Before reaching the valley between the two hills I saw the Byzantine burial caves that had been exposed by the PA’s excavations for the new part of the road, eyes gaping from the wall of solid rock by the side of the road, peering at the living from the distant past. One was of several holes made for a large family; another only for two people, perhaps a husband and wife. I had seen these before as I drove down this road and had always wanted to stop and examine them but never seemed to have the time. Now I did. Leaving the asphalt, I scrambled down the side of the road and peered inside the holes. No remains could be seen of those who must one day have rested in them, only a long square hole dug deep into the limestone rock too dark to see the end of. I climbed back to the dug-out asphalt and rejoined the stream of reluctant walkers.
After dipping into the low point in the road at the intersection with the settler road we began our climb up the hill, another quarter of a mile to go.
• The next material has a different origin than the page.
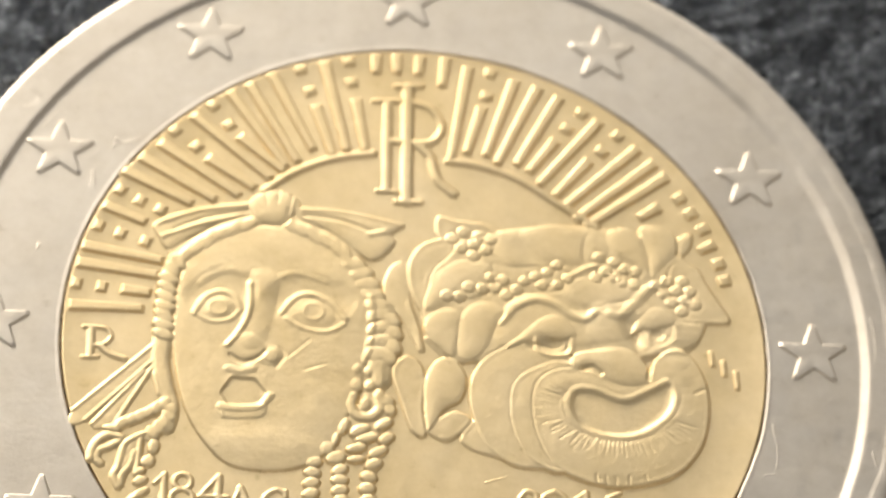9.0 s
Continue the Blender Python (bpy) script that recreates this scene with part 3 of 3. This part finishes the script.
    # tail of hair on the far side of the ribbon, and its three plaits
    r.line([(-6.31, -0.33), (-6.36, -0.94), (-6.24, -1.61), (-6.05, -2.37), (-6.13, -2.92)], 0.28, 0.16, 0.8, "max", 0.3)
    r.line([(-6.51, -1.39), (-6.36, -1.95)], 0.07, 0.08)
    r.rope([(-6.11, -2.17), (-6.56, -2.49), (-6.91, -2.68), (-7.36, -2.90)], 6, 0.22, 0.14, 28, 0.13, 0.09)
    r.rope([(-6.06, -2.29), (-6.10, -2.64), (-6.34, -2.94), (-6.54, -3.18)], 5, 0.23, 0.15, 60, 0.13, 0.1)
    r.form([(-6.74, -3.12), (-7.13, -3.38), (-7.28, -3.79), (-7.36, -4.20), (-7.05, -4.15), (-6.90, -3.66)], 0.05, 0.10, 0.15, "max")
    r.line([(-6.70, -3.13), (-7.13, -3.41), (-7.25, -3.79), (-7.33, -4.14), (-7.42, -4.35), (-7.29, -4.66)], 0.12, 0.17, mode="max")
    r.line([(-6.92, -3.66), (-7.01, -4.01), (-7.20, -4.31), (-7.26, -4.60)], 0.13, 0.14, mode="max")
    r.line([(-6.78, -3.30), (-6.82, -3.83), (-6.85, -4.27)], 0.11, 0.15, mode="max")
    for x, y, rx, ry, q in ((-6.44, -3.50, 0.15, 0.24, -10), (-6.56, -3.92, 0.17, 0.19, -30), (-6.74, -4.20, 0.13, 0.1, 20), (-6.74, -4.48, 0.2, 0.14, 25), (-6.72, -4.82, 0.16, 0.12, 30)):
        r.bead(x, y, rx, ry, q, 0.13, 0.0, 0.07)
    r.line([(-6.61, -4.74), (-6.83, -4.92), (-7.02, -5.10)], 0.13, 0.15, mode="max")
    r.bead(-7.50, -3.02, 0.24, 0.1, -8, 0.12, 0.0, 0.07)
    r.line([(-7.27, -3.26), (-7.60, -3.20), (-7.86, -3.40), (-7.98, -3.65), (-8.02, -3.89)], 0.14, 0.16, mode="max")
    r.line([(-7.30, -3.36), (-7.58, -3.55), (-7.81, -3.65), (-7.87, -3.88), (-7.77, -4.02)], 0.13, 0.14, mode="max")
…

Along the side of the hill women were kneeling down picking cucumbers from plants, watered only by the precipitation of the morning mist that covers these hills before the march of walkers begins at sunrise. The runner plants had dark green healthy foliage piled up on the clumpy red soil, organic agriculture at its best.
Walking in silence, admiring the ancient peaceful hills on both side of our enforced trek in the middle of our working day, and smelling the stench of the fresh dung from the horses driving the carts decorated with red velvet tassels and filled with vegetables and university files, I could almost hear the rumble of traffic on the busy road just over the next hill, east of where we walked. As we ambled along our dirt track in the hot sun, the traffic of Jewish settlers who were resolutely building new lives on our land sped along the four-lane highways forbidden to Palestinians.